Supplied information:
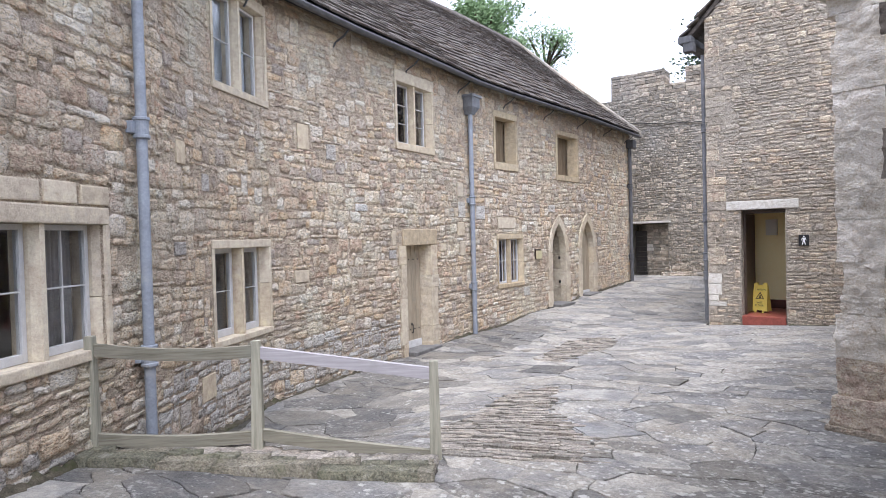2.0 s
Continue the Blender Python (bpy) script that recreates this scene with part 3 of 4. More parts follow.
window(1, "w1", 0.09, 0.13, 0.08, 2, 2, 0.10, rim=0.04, label="two-light stone mullioned window with white casements", cover=[(0.45, 1.0, M_CURTAIN, "grey curtain behind the glass")])
window(2, "w2", 0.12, 0.10, 0.08, 1, 2, 0.12, rim=0.055, label="small two-light stone window with white casements", cover=[(0.1, 0.3, M_CURTAIN, "grey curtain behind the glass")])
window(3, "w3", 0.11, 0.12, 0.09, 3, 2, 0.09, stone=M_OCHRE, label="two-light stone mullioned window with mauve curtains", cover=[(-1.0, -0.1, M_NAVY, "dark blue blind behind the glass"), (0.1, 1.0, M_CURTAINP, "mauve-grey curtain behind the glass")])
window(4, "uw1", 0.10, 0.13, 0.09, 1, 2, 0.10, label="upper two-light stone window with white casements", cover=[(-1.0, 1.0, M_SKYBLIND, "pale blue-white blind standing in for sky reflected in the glass")])
window(5, "uw2", 0.14, 0.20, 0.12, 1, 3, 0.12, label="upper two-light stone window with white casements")
window(6, "uw3", 0.17, 0.14, 0.17, 1, 1, 0.30, stone=M_OCHRE, glazed=False, mullion=0, label="blind upper window recess with boarded back")
window(7, "uw4", 0.20, 0.12, 0.15, 1, 1, 0.30, stone=M_OCHRE, glazed=False, mullion=0, label="blind upper window recess with boarded back")
M_BOARD = wood_mat("brown_boarding", (0.25, 0.19, 0.12), (0.15, 0.11, 0.07))
for key in ("uw3", "uw4"):
    s0, s1, z0, z1 = RECT[key]
    t = thing("window_shutter", FAC.local((s0 + s1) / 2, z0), "brown boarded shutter closing a stone window recess", "shutter", group="window shutters")
    n = 4
    for i in range(n):
        w = (s1 - s0 - 0.36) / n
        boxed("board", M_BOARD, t, -n * w / 2 + i * w + 0.002, -n * w / 2 + (i + 1) * w - 0.002, 0.27, 0.30, 0.14, z1 - z0 - 0.11, 0.003)

# rooms behind the windows: an added shell, coloured dark for the unlit inside
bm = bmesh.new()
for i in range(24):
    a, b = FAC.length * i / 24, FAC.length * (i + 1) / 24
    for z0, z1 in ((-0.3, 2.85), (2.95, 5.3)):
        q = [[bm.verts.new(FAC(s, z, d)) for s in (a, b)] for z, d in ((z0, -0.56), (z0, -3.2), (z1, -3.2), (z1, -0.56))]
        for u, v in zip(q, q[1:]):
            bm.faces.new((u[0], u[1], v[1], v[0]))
tagged(part("wall_inside", bm, M_DARK, None, "dark-coloured shell standing for unlit rooms behind the house windows"), category="wall", kind="structure")


def plank_door(t, x0, x1, z0, z1, y, n, mat, kick=0.0, outline=None):
    """Planks side by side; outline(x) gives the height of the head."""
    for i in range(n):
        a, b = x0 + (x1 - x0) * i / n, x0 + (x1 - x0) * (i + 1) / n
        bm = bmesh.new()
        if outline:
            prism(bm, [(a + 0.002, z0), (b - 0.002, z0), (b - 0.002, outline(b)), (a + 0.002, outline(a))], y, y + 0.04)
        else:
            box(bm, a + 0.0015, b - 0.0015, y + random.uniform(0, 0.003), y + 0.04, z0 + kick, z1, 0.004)
        part("plank", bm, mat, t)
    if kick:
        boxed("kick_board", M_KICK, t, x0, x1, y - 0.012, y + 0.03, z0, z0 + kick, 0.004, label="whitewashed bottom board")


# the plank door with its stone surround
sc = (DOOR[0] + DOOR[1]) / 2
hw = (DOOR[1] - DOOR[0]) / 2
d1 = thing("door_1", FAC.local(sc, 0), "closed weathered oak plank door in a stone surround", "door", kind="structure")
boxed("lintel", M_OCHRE, d1, -hw - 0.10, hw + 0.22, -0.024, 0.3, DOOR[3], DOOR[3] + 0.29, 0.014, 0.004)
rj = random.Random(5)
for sx, splay, stones in ((-1, 0.015, ((0.14, 0.14), (0.4, 0.2), (0.3, 0.165), (0.16, 0.22))), (1, 0.075, ((0.1, 0.23), (0.145, 0.25), (0.36, 0.215), (0.115, 0.25), (0.28, 0.205)))):
    # each jamb stone has its own width and a slanting reveal
    z = -0.05
    for share, w in stones:
        z2 = z + (DOOR[3] + 0.05) * share / sum(h for h, _ in stones)
        bm = bmesh.new()
        p = [(sx * (hw + w), -0.02), (sx * (hw + w * 0.35), -0.022), (sx * hw, -0.016), (sx * (hw - splay * 0.5), 0.09), (sx * (hw - splay), 0.196), (sx * (hw - splay), 0.3), (sx * (hw + w), 0.3)]
        levels_ = [z + 0.002 + (z2 - z - 0.005) * k / 5 for k in range(6)]
        rings = [[bm.verts.new((u + rj.uniform(-0.006, 0.006), v + rj.uniform(-0.004, 0.004), q)) for u, v in p] for q in levels_]
        bm.faces.new(rings[0]), bm.faces.new(rings[-1][::-1])
        for lo, hi in zip(rings, rings[1:]):
            for k in range(7):
                bm.faces.new((lo[k], lo[(k + 1) % 7], hi[(k + 1) % 7], hi[k]))
        bmesh.ops.bevel(bm, geom=[e for e in bm.edges if len(e.link_faces) == 2 and e.calc_face_angle(0) > 0.6], offset=0.008, segments=2, affect="EDGES")
        part("jamb", bm, M_ASHLAR, d1)
        z = z2
plank_door(d1, -hw + 0.018, hw - 0.078, 0.085, DOOR[3] - 0.004, 0.20, 5, M_OAK, 0.13)
bm = tube(bmesh.new(), (0.02, 0.17, 0.36), (0.02, 0.17, 0.5), 0.008, 8)
tube(bm, (0.02, 0.2, 0.36), (0.02, 0.17, 0.36), 0.01, 8), tube(bm, (0.02, 0.2, 0.5), (0.02, 0.17, 0.5), 0.01, 8)
box(bm, 0.0, 0.04, 0.19, 0.2, 0.49, 0.53, 0.003)
part("door_handle", bm, M_IRON, d1, "black iron latch handle")
for zz in (0.42, 1.7):
    for i in range(5):
        x = -hw + 0.018 + (2 * hw - 0.096) * (i + 0.5) / 5
        part("stud", tube(bmesh.new(), (x, 0.19, zz), (x, 0.205, zz), 0.011, 8), M_IRON, d1)
boxed("door_sill", M_SLATE, d1, -hw - 0.02, hw + 0.08, -0.17, 0.3, -0.1, 0.085, 0.012, 0.004, "dark slate step")


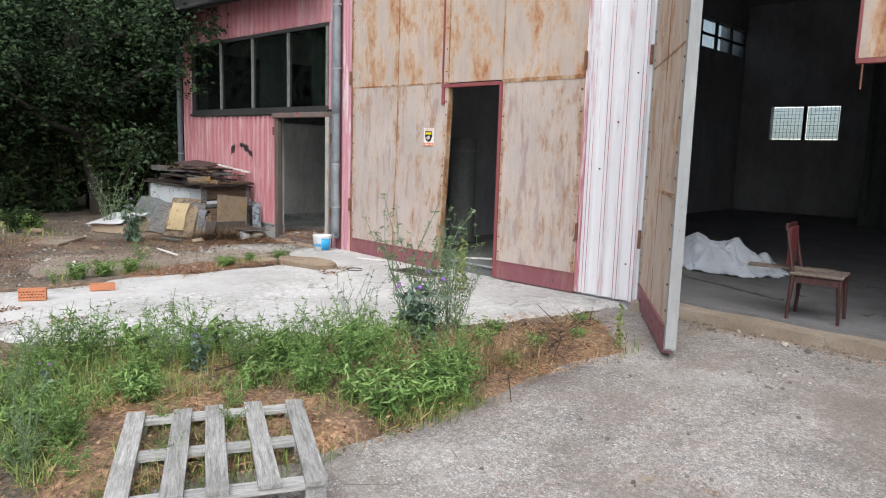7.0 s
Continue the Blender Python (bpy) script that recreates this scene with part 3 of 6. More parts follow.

Instructions for the task: Make an exact copy of the data above, pictures excluded.

Problem solution:
2.0 s
Continue the Blender Python (bpy) script that recreates this scene with part 3 of 4. More parts follow.
window(1, "w1", 0.09, 0.13, 0.08, 2, 2, 0.10, rim=0.04, label="two-light stone mullioned window with white casements", cover=[(0.45, 1.0, M_CURTAIN, "grey curtain behind the glass")])
window(2, "w2", 0.12, 0.10, 0.08, 1, 2, 0.12, rim=0.055, label="small two-light stone window with white casements", cover=[(0.1, 0.3, M_CURTAIN, "grey curtain behind the glass")])
window(3, "w3", 0.11, 0.12, 0.09, 3, 2, 0.09, stone=M_OCHRE, label="two-light stone mullioned window with mauve curtains", cover=[(-1.0, -0.1, M_NAVY, "dark blue blind behind the glass"), (0.1, 1.0, M_CURTAINP, "mauve-grey curtain behind the glass")])
window(4, "uw1", 0.10, 0.13, 0.09, 1, 2, 0.10, label="upper two-light stone window with white casements", cover=[(-1.0, 1.0, M_SKYBLIND, "pale blue-white blind standing in for sky reflected in the glass")])
window(5, "uw2", 0.14, 0.20, 0.12, 1, 3, 0.12, label="upper two-light stone window with white casements")
window(6, "uw3", 0.17, 0.14, 0.17, 1, 1, 0.30, stone=M_OCHRE, glazed=False, mullion=0, label="blind upper window recess with boarded back")
window(7, "uw4", 0.20, 0.12, 0.15, 1, 1, 0.30, stone=M_OCHRE, glazed=False, mullion=0, label="blind upper window recess with boarded back")
M_BOARD = wood_mat("brown_boarding", (0.25, 0.19, 0.12), (0.15, 0.11, 0.07))
for key in ("uw3", "uw4"):
    s0, s1, z0, z1 = RECT[key]
    t = thing("window_shutter", FAC.local((s0 + s1) / 2, z0), "brown boarded shutter closing a stone window recess", "shutter", group="window shutters")
    n = 4
    for i in range(n):
        w = (s1 - s0 - 0.36) / n
        boxed("board", M_BOARD, t, -n * w / 2 + i * w + 0.002, -n * w / 2 + (i + 1) * w - 0.002, 0.27, 0.30, 0.14, z1 - z0 - 0.11, 0.003)

# rooms behind the windows: an added shell, coloured dark for the unlit inside
bm = bmesh.new()
for i in range(24):
    a, b = FAC.length * i / 24, FAC.length * (i + 1) / 24
    for z0, z1 in ((-0.3, 2.85), (2.95, 5.3)):
        q = [[bm.verts.new(FAC(s, z, d)) for s in (a, b)] for z, d in ((z0, -0.56), (z0, -3.2), (z1, -3.2), (z1, -0.56))]
        for u, v in zip(q, q[1:]):
            bm.faces.new((u[0], u[1], v[1], v[0]))
tagged(part("wall_inside", bm, M_DARK, None, "dark-coloured shell standing for unlit rooms behind the house windows"), category="wall", kind="structure")


def plank_door(t, x0, x1, z0, z1, y, n, mat, kick=0.0, outline=None):
    """Planks side by side; outline(x) gives the height of the head."""
    for i in range(n):
        a, b = x0 + (x1 - x0) * i / n, x0 + (x1 - x0) * (i + 1) / n
        bm = bmesh.new()
        if outline:
            prism(bm, [(a + 0.002, z0), (b - 0.002, z0), (b - 0.002, outline(b)), (a + 0.002, outline(a))], y, y + 0.04)
        else:
            box(bm, a + 0.0015, b - 0.0015, y + random.uniform(0, 0.003), y + 0.04, z0 + kick, z1, 0.004)
        part("plank", bm, mat, t)
    if kick:
        boxed("kick_board", M_KICK, t, x0, x1, y - 0.012, y + 0.03, z0, z0 + kick, 0.004, label="whitewashed bottom board")


# the plank door with its stone surround
sc = (DOOR[0] + DOOR[1]) / 2
hw = (DOOR[1] - DOOR[0]) / 2
d1 = thing("door_1", FAC.local(sc, 0), "closed weathered oak plank door in a stone surround", "door", kind="structure")
boxed("lintel", M_OCHRE, d1, -hw - 0.10, hw + 0.22, -0.024, 0.3, DOOR[3], DOOR[3] + 0.29, 0.014, 0.004)
rj = random.Random(5)
for sx, splay, stones in ((-1, 0.015, ((0.14, 0.14), (0.4, 0.2), (0.3, 0.165), (0.16, 0.22))), (1, 0.075, ((0.1, 0.23), (0.145, 0.25), (0.36, 0.215), (0.115, 0.25), (0.28, 0.205)))):
    # each jamb stone has its own width and a slanting reveal
    z = -0.05
    for share, w in stones:
        z2 = z + (DOOR[3] + 0.05) * share / sum(h for h, _ in stones)
        bm = bmesh.new()
        p = [(sx * (hw + w), -0.02), (sx * (hw + w * 0.35), -0.022), (sx * hw, -0.016), (sx * (hw - splay * 0.5), 0.09), (sx * (hw - splay), 0.196), (sx * (hw - splay), 0.3), (sx * (hw + w), 0.3)]
        levels_ = [z + 0.002 + (z2 - z - 0.005) * k / 5 for k in range(6)]
        rings = [[bm.verts.new((u + rj.uniform(-0.006, 0.006), v + rj.uniform(-0.004, 0.004), q)) for u, v in p] for q in levels_]
        bm.faces.new(rings[0]), bm.faces.new(rings[-1][::-1])
        for lo, hi in zip(rings, rings[1:]):
            for k in range(7):
                bm.faces.new((lo[k], lo[(k + 1) % 7], hi[(k + 1) % 7], hi[k]))
        bmesh.ops.bevel(bm, geom=[e for e in bm.edges if len(e.link_faces) == 2 and e.calc_face_angle(0) > 0.6], offset=0.008, segments=2, affect="EDGES")
        part("jamb", bm, M_ASHLAR, d1)
        z = z2
plank_door(d1, -hw + 0.018, hw - 0.078, 0.085, DOOR[3] - 0.004, 0.20, 5, M_OAK, 0.13)
bm = tube(bmesh.new(), (0.02, 0.17, 0.36), (0.02, 0.17, 0.5), 0.008, 8)
tube(bm, (0.02, 0.2, 0.36), (0.02, 0.17, 0.36), 0.01, 8), tube(bm, (0.02, 0.2, 0.5), (0.02, 0.17, 0.5), 0.01, 8)
box(bm, 0.0, 0.04, 0.19, 0.2, 0.49, 0.53, 0.003)
part("door_handle", bm, M_IRON, d1, "black iron latch handle")
for zz in (0.42, 1.7):
    for i in range(5):
        x = -hw + 0.018 + (2 * hw - 0.096) * (i + 0.5) / 5
        part("stud", tube(bmesh.new(), (x, 0.19, zz), (x, 0.205, zz), 0.011, 8), M_IRON, d1)
boxed("door_sill", M_SLATE, d1, -hw - 0.02, hw + 0.08, -0.17, 0.3, -0.1, 0.085, 0.012, 0.004, "dark slate step")


7.0 s
Continue the Blender Python (bpy) script that recreates this scene with part 3 of 6. More parts follow.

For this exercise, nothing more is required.